Any job can get boring/repetitive after a period of time. Irrespective of what you decide to, try to cultivate a hobby (music, painting, whatever) and/or try to spend some time every week with a charity/ngo that helps people in some way.


achievement is biggest motivator while working.
At your current job, it seems the sense of achievement is way far from your current work.
Most successful people would not be led by others but lead themselves out of trouble.

  • Think what you want to do, keep in mind you capabilities, skills and interests, list down what matters most to you in a job.
  • Once you know what matters most, start searching for the right job. It may come as programming for another company or even starting a new career in a new field, all depandant on what you feel capable of and interested in.
  • Leaving your current job without any serious plan might not be the best option but staying there is also a very bad option.

It may be as simple as switching jobs. I was in a similar situation 3 years ago, and had been fairly unmotivated for some time by then. Then I did the "impossible" - I switched jobs. Same profession, but different country and employer. It worked wonderfully for me, as it became the new adventure.

I think you should try switching employer at least. If that doesn't work out, then switch profession, or get a(nother) college degree, if you can afford it. You'd be amazed how much a change of environments can do for you.

Hang in there!


This is exactly the thing I'm thinking about: computer sciences are so great, why don't we use them to just improve the world ?
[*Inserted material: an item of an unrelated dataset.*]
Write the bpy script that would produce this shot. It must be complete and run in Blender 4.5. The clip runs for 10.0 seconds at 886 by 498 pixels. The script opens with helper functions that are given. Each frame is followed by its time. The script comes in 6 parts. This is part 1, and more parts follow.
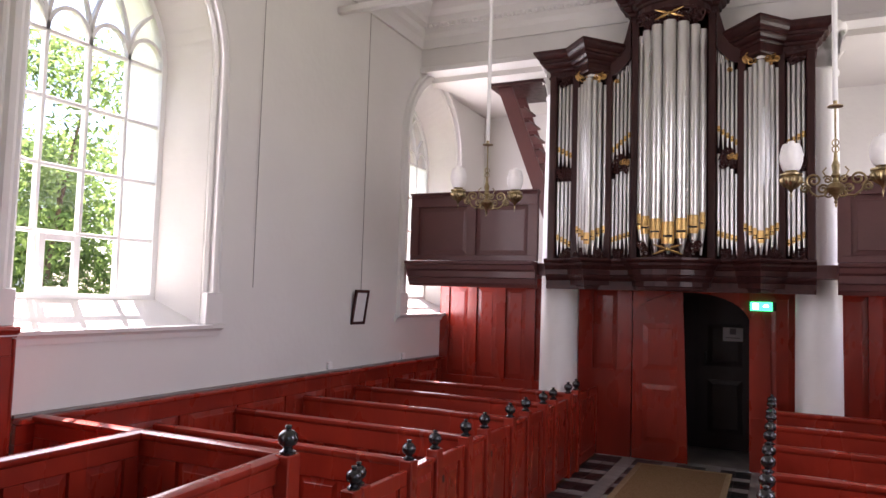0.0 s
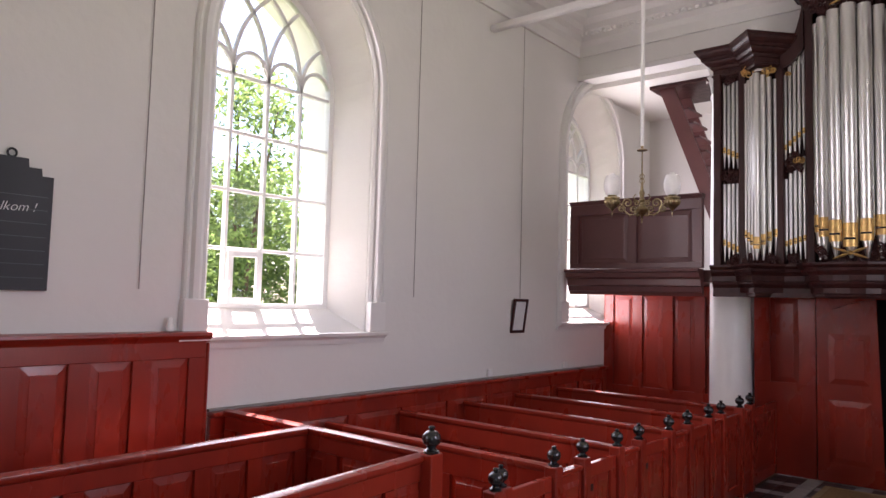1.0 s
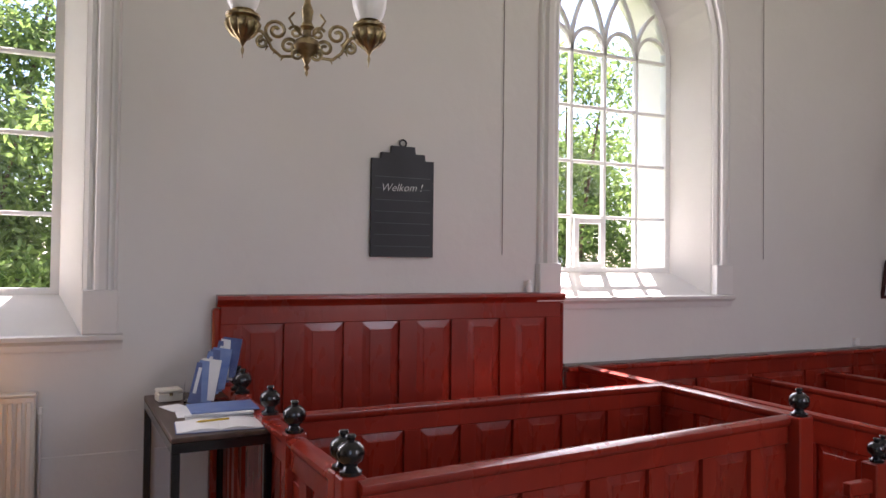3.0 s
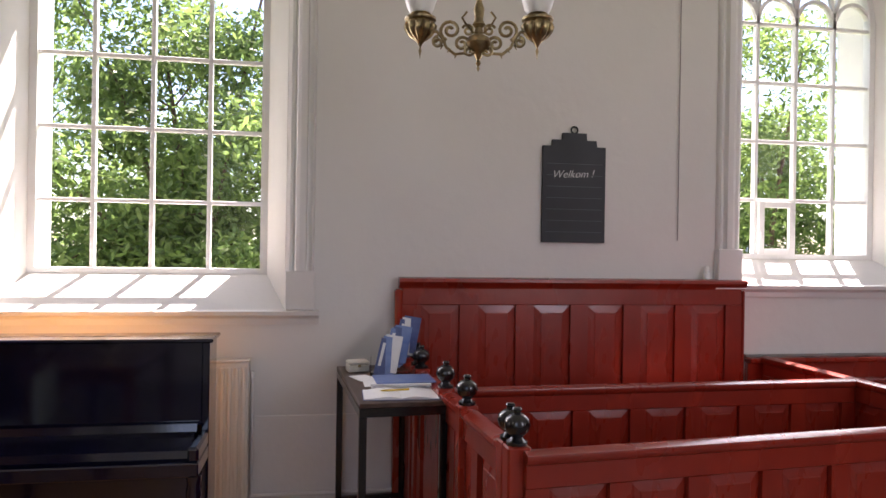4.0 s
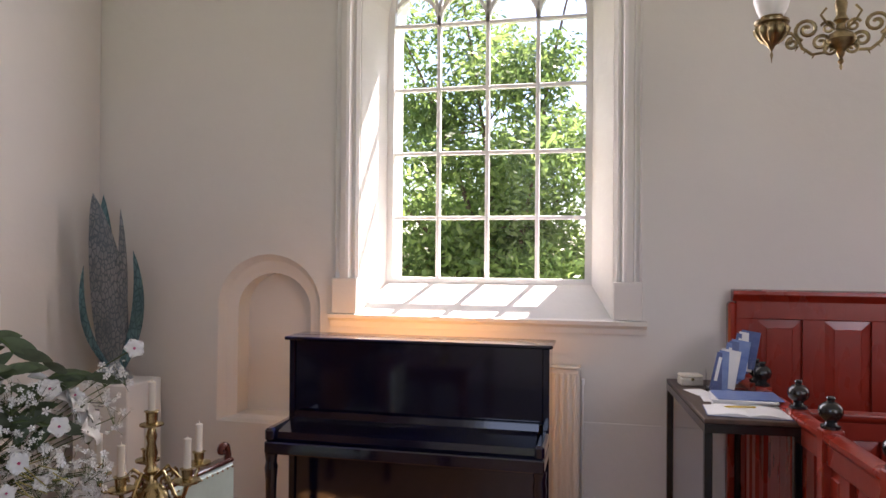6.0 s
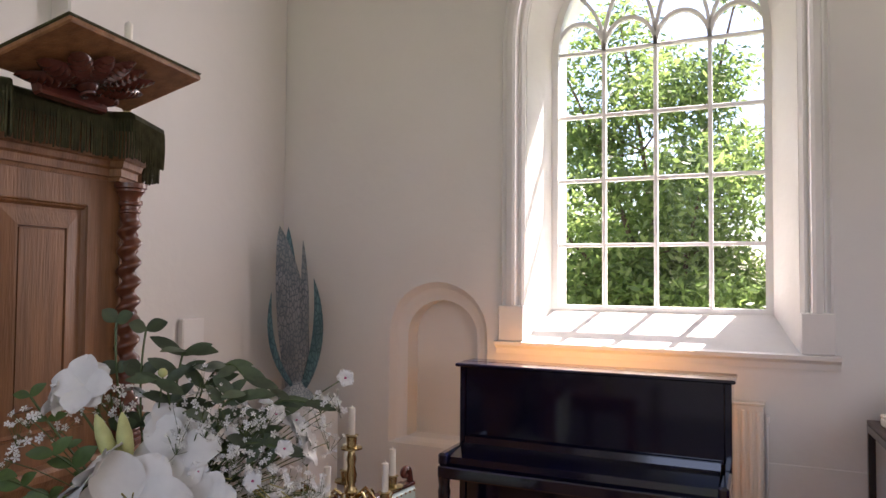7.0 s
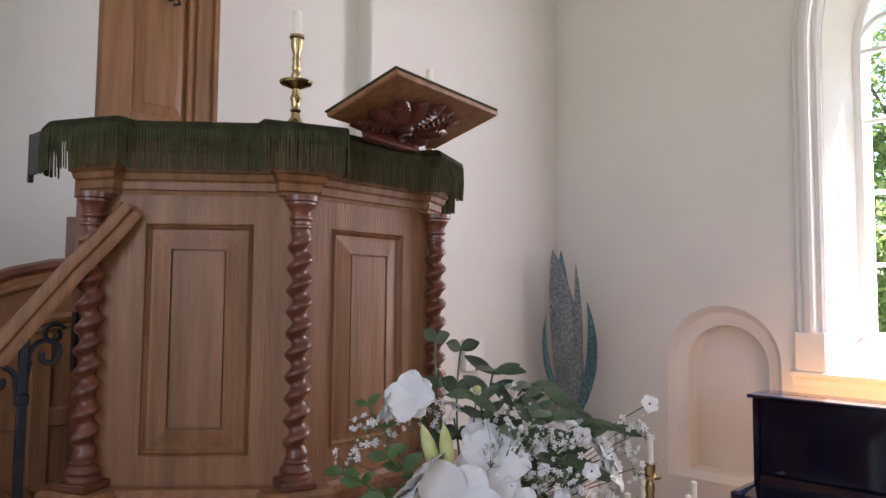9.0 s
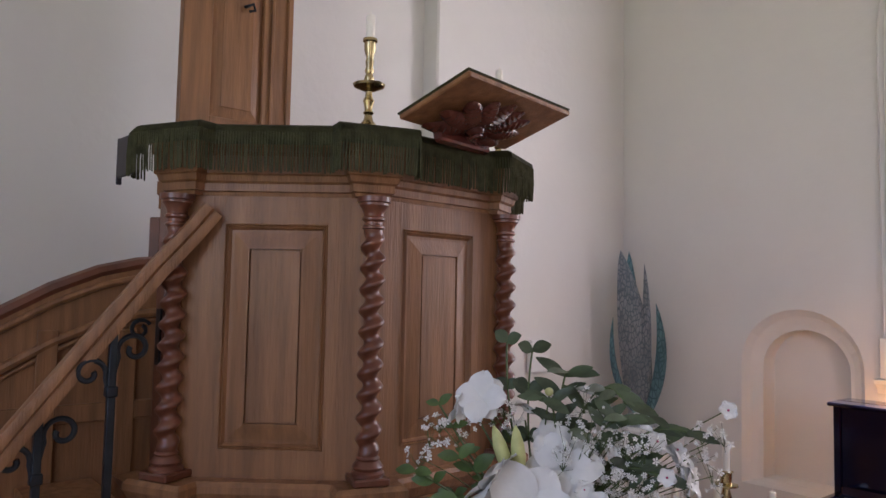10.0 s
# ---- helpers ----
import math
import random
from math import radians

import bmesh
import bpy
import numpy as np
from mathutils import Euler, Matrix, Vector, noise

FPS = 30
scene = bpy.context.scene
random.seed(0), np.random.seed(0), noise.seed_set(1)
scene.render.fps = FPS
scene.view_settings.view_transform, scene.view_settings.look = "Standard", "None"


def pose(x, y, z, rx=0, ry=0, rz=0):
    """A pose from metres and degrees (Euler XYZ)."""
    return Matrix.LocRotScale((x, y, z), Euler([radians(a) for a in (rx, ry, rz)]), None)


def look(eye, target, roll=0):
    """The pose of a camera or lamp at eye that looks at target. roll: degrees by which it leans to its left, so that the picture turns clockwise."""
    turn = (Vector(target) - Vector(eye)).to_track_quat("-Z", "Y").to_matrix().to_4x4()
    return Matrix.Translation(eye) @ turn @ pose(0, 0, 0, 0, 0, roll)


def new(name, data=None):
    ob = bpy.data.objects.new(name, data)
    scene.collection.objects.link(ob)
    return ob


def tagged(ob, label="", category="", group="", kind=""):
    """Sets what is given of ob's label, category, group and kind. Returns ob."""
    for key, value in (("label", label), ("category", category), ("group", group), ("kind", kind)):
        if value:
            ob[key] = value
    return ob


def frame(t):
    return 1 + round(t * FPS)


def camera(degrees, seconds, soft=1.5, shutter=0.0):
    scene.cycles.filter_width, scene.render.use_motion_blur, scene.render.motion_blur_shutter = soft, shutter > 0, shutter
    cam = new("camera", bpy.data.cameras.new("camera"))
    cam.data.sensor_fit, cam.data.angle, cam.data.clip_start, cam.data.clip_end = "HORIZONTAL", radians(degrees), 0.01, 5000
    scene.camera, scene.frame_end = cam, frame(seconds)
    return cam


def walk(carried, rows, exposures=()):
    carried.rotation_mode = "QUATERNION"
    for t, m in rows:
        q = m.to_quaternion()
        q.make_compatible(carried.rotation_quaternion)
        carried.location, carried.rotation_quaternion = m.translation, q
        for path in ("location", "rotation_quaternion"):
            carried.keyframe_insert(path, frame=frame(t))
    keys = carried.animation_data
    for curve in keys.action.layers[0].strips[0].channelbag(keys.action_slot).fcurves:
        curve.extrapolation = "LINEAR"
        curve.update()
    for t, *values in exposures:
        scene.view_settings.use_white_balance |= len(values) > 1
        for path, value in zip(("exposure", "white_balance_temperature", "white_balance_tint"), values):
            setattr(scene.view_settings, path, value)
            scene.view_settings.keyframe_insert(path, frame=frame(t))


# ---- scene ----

I'm in a game programming school, and honestly I feel like shit...

My guess is that since everything is possible in computer sciences, you have to constantly invent stuff that could make people's life easier, but that's not the only way computers can make the world a better place.

Think about lack of information sharing, or sparse offer/demand that never meet. It happens.

Imagine 2 person doing the same car run, alone in their car: don't you think they could save money by both learning that they actually do the same route ? Why isn't there an app for that ?

Also, imagine you want to play ping pong in your city, but you have no idea where to play or who to play with.

Now imagine all those opportunities which are missed because we don't have any tool that specifically does this type of task: where is there offer, and where is the demand, and especially: where ? What stuff could you share to people, or for a small price ?

I have already stated that even with all the technologies we have, we are unable to properly communicate so we could be go out of our usual social bubble. This is not featured in facebook, but is featured by hundreds of sites, who won't shared they databases for business matters: you have to make something completely decentralized in order to make it work.

I find it nearly impossible to develop or to design, but I already have some clues, and to me even if it takes 10 or 20 years I would be very proud of bringing this service to people. People living in their bubbles are hurt not meeting other people or having new opportunities, and more importantly, it hurt the whole economy.

The internet is ready to be usable to a scale where it could serve us all, it just lacks good programmers like you who were just fatly paid by trading companies.